GCN Circular 35776
Subject
Fermi GBM Sub-Threshold Detection of EPW20240219aa as a likely GRB
Date
2024-02-22T22:31:42Z (9 months ago)
From
Cori Fletcher at USRA <cfletcher@usra.edu>
Via
Web form
C. Fletcher (USRA), S. Lesage (UAH) and P. Jenke (UAH) report on behalf of the Fermi-GBM Team:
Einstein Probe detected a bright X-ray flare (EPW20240219aa; ATel 16463; ATel 16472) at 06:21:42 UT on February 19, 2024. There was no Fermi-GBM onboard trigger around the event. Zhang et al. 2024 (GCN 35773) found a possible GRB event in Fermi-GBM data at that time.

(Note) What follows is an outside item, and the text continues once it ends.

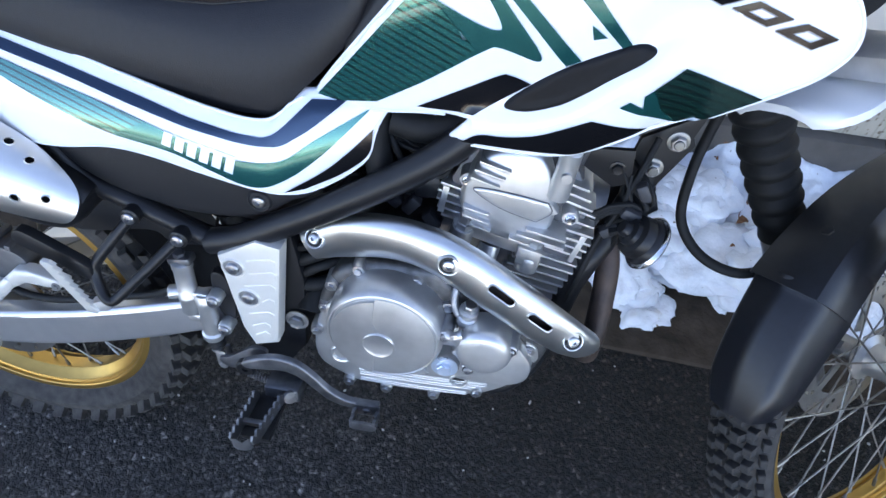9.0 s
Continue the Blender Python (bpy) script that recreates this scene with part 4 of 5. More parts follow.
# exhaust header, its heat shield, muffler
bm = bmesh.new()
tube(bm, [P(0.855, 0.607, -0.01), P(0.88, 0.592, -0.005), P(0.900, 0.574, 0.010), P(0.911, 0.548, 0.030), P(0.913, 0.505, 0.048), P(0.9115, 0.464, 0.066), P(0.9065, 0.443, 0.079), P(0.9005, 0.449, 0.094), P(0.8850, 0.4780, 0.1040),
          P(0.840, 0.515, 0.114), P(0.788, 0.550, 0.118), P(0.70, 0.590, 0.108), P(0.60, 0.572, 0.085), P(0.50, 0.575, 0.06), P(0.36, 0.60, 0.08)], 0.0145, 18)
header = part("exhaust_pipe", bm, RUSTY, bike, "heat-browned steel exhaust header")
centre = [(0.556, 0.562), (0.60, 0.584), (0.655, 0.602), (0.70, 0.604), (0.74, 0.591), (0.787, 0.562), (0.836, 0.524), (0.876, 0.4915), (0.8965, 0.4735), (0.9065, 0.4650), (0.9115, 0.4605)]
half_w = [0.023, 0.030, 0.0285, 0.0275, 0.0285, 0.0290, 0.0290, 0.0258, 0.0225, 0.0210, 0.0200]
depth = [0.106, 0.113, 0.126, 0.136, 0.143, 0.147, 0.143, 0.133, 0.122, 0.112, 0.099]


path = rounded(centre, 8, False)
run = np.concatenate([[0], np.cumsum([math.dist(a, b) for a, b in zip(path, path[1:])])])
knot = [float(np.interp(i / 10, np.linspace(0, 1, len(run)), run)) for i in range(11)]


def on_header(s, b, deep=0.0):
    """s along the header shield, b round it."""
    u, v = float(np.interp(s, run, [q[0] for q in path])), float(np.interp(s, run, [q[1] for q in path]))
    u2, v2 = float(np.interp(s + 0.004, run, [q[0] for q in path])), float(np.interp(s + 0.004, run, [q[1] for q in path]))
    u1, v1 = float(np.interp(s - 0.004, run, [q[0] for q in path])), float(np.interp(s - 0.004, run, [q[1] for q in path]))
    hw, w = float(np.interp(s, knot, half_w)), float(np.interp(s, knot, depth))
    hw *= math.sqrt(max(0.004, 1 - max(0.0, 1 - (run[-1] - s) / 0.032) ** 2))
    d = Vector((u2 - u1, v2 - v1)).normalized()
    an = b / 0.0255
    side = (hw - deep) * math.sin(an)
    return P(u - d.y * side, v + d.x * side, w - hw * 0.62 * (1 - math.cos(an)) ** 1.25 - deep * math.cos(an))


full = float(run[-1])
wide_b = 0.0255 * radians(100)
steps = [full * (1 - (1 - i / 76) ** 1.7) for i in range(77)]
outline = [(q, -wide_b) for q in steps] + [(q, wide_b) for q in reversed(steps)]
holes = [slot(float(np.interp(u, [q[0] for q in path], run)), 0.009, 0.036, 0.0105, 0.0) for u in (0.7840, 0.8300)]
bm = wrapped(outline, on_header, 0.0018, 0.0065, holes)
part("heat_shield", bm, STEEL, header, "brushed steel header heat shield", 50)
for hole in holes:
    bm = bmesh.new()
    tube(bm, [on_header(a, b, -0.0002) for a, b in hole + hole[:1]], 0.0013, 8, 1, caps=False)
    part("slot_lip", bm, STEEL, header)
for u, b in ((0.574, 0.013), (0.728, 0.004), (0.870, 0.012)):
    s = float(np.interp(u, [q[0] for q in path], run))
    cup(header, on_header(s, b), on_header(s, b) - on_header(s, b, 0.01), 0.0118)

S0, SD, SN = Vector((-0.023, 0.776)), Vector((0.903, -0.430)), Vector((0.430, 0.903))
MR = 0.066


def mr(s, th):
    """Radius of the muffler shield: a drum, a stepped band for the slots, and a cone in front."""
    r = MR - 0.30 * max(0.0, s - 0.262)
    r -= 0.0048 * smooth01((th - 0.50) / 0.09) * smooth01((1.15 - th) / 0.09) * smooth01((0.232 - s) / 0.015)
    r -= 0.010 * smooth01((-0.055 - s) / 0.022)
    return r


def on_muffler(s, q, deep=0.0):
    """s along the muffler, q round it (arc on the drum), both in metres."""
    th = 0.03 / MR + (q - 0.03) / (MR - 0.30 * max(0.0, s - 0.262))
    r = mr(s, th) - deep
    c = S0 + SD * s + SN * (-0.02 + r * math.sin(th))
    return P(c.x, c.y, 0.12 + r * math.cos(th))


outline = rounded([(-0.074, 0.006), (-0.066, -0.010), (-0.03, -0.016), (0.12, -0.016), (0.262, -0.014, 1), (0.325, -0.010), (0.355, -0.003), (0.368, 0.010), (0.372, 0.028), (0.366, 0.046), (0.346, 0.064), (0.306, 0.085), (0.262, 0.096, 1), (0.10, 0.104), (-0.03, 0.104), (-0.066, 0.094), (-0.074, 0.075)], 5)
holes = [pointed_slot(s, 0.050 + 0.0006 * i, 0.052, 0.0125, 0.013 * (i + 1)) for i, s in enumerate((-0.041, 0.032, 0.105, 0.178))]
for s, q in ((0.286, 0.046), (0.286, 0.076), (0.311, 0.064), (0.286, 0.015), (0.314, 0.018), (0.341, 0.029)):
    holes.append(circle(s, q, 0.0048, 12, 1.0))
bm_body = bmesh.new()
axis = [on_muffler(s, 0, mr(s, 0)) for s in (-0.07, -0.06, 0.0, 0.13, 0.25, 0.30, 0.34, 0.37)]
tube(bm_body, axis, [0.042, 0.050, 0.0545, 0.0555, 0.0555, 0.040, 0.030, 0.022], 28)
muffler = part("muffler", bm_body, FRAME, bike, "dark steel muffler under a brushed shield")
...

An automated, blind search developed for short gamma-ray bursts below the onboard triggering threshold in Fermi-GBM identified EPW20240219aa with a low chance of being a short gamma-ray burst. The rate of GBM signals that meet the low reliability threshold (including onboard triggers) is 200/year. An initial estimate of the chance coincidence, including only temporal information, is ~4.1 sigma.
The GBM targeted search [1], the most sensitive, coherent search for
GRB-like signals identified a transient most significantly on the 8.192 s
timescale, with a false alarm rate of 7.7e-05 Hz and a location consistent with
the Einstein Probe event, using the standard search protocol with a S/N of 9.2.
The GBM targeted search event was found with the highest
significance with a "normal" spectrum (Band function with Epeak = 230 keV, alpha = -1.0, beta = -2.3) for a GRB.